Au cours des dix dernières années, l’élite dirigeante allemande a ouvertement déclaré la «fin de la retenue militaire» et poursuivi une nouvelle politique de «grande puissance» fondée sur la force militaire. Dans la guerre en Ukraine, elle joue le rôle principal derrière les États-Unis. Elle sacrifie la vie de centaines de milliers de jeunes hommes pour vaincre la Russie, démanteler le pays et placer ses vastes ressources sous le contrôle de l’Allemagne.
Au Moyen-Orient, les États-Unis déploient une flotte de guerre massive, principalement dirigée contre l’Iran. Après 33 ans de guerre, qui ont conduit à la dévastation de l’Afghanistan, de l’Irak, de la Libye et de la Syrie, les États-Unis tentent à nouveau de dominer la région. L’Allemagne n’est pas disposée à rester à l’écart et à manquer le butin de guerre.
Cette politique insensée, qui risque de conduire directement à une troisième guerre mondiale nucléaire, est incompatible avec la démocratie et se heurte déjà à une résistance massive dans le monde entier. Chaque jour qui passe révèle le caractère génocidaire de la guerre contre les Palestiniens. Dans le même temps, on assiste à une résistance croissante à l’impact des coûts énormes de la guerre, qui sont répercutés sur les travailleurs par le biais de réductions de salaires, de licenciements et de coupes sociales.
C’est la raison pour laquelle les partis de l’establishment en Allemagne serrent maintenant les rangs, adoptent les politiques de l’AfD et soutiennent un parti aussi méprisé. Aujourd’hui, ils attaquent quiconque s’oppose à la guerre menée contre les Palestiniens, demain ils attaqueront quiconque s’opposera à leurs attaques sociales.

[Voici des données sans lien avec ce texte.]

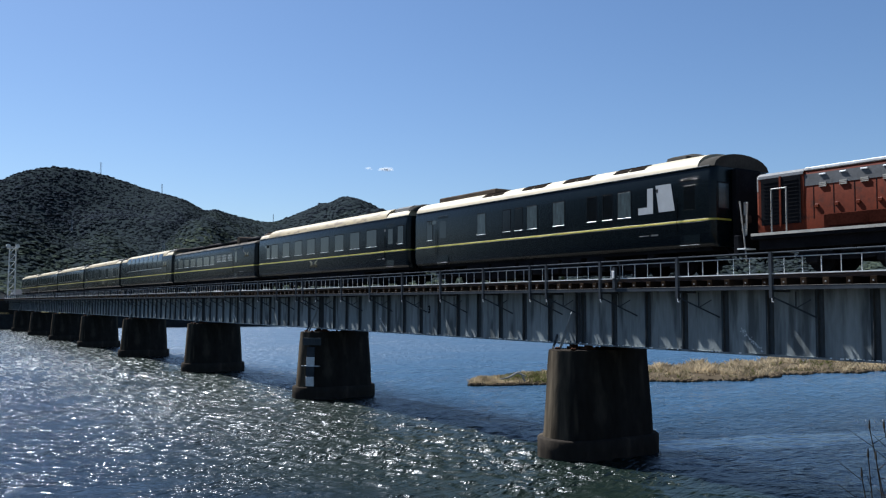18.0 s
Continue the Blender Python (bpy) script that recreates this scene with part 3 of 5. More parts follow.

La lutte contre la guerre, la défense des droits démocratiques et la résistance au système de profit capitaliste sont indissociables. Le mouvement grandissant contre la guerre doit être uni aux luttes mondiales de la classe ouvrière. Cela nécessite, avant tout, la construction de la Quatrième Internationale et des partis de l’égalité socialiste en tant que direction socialiste de la classe ouvrière.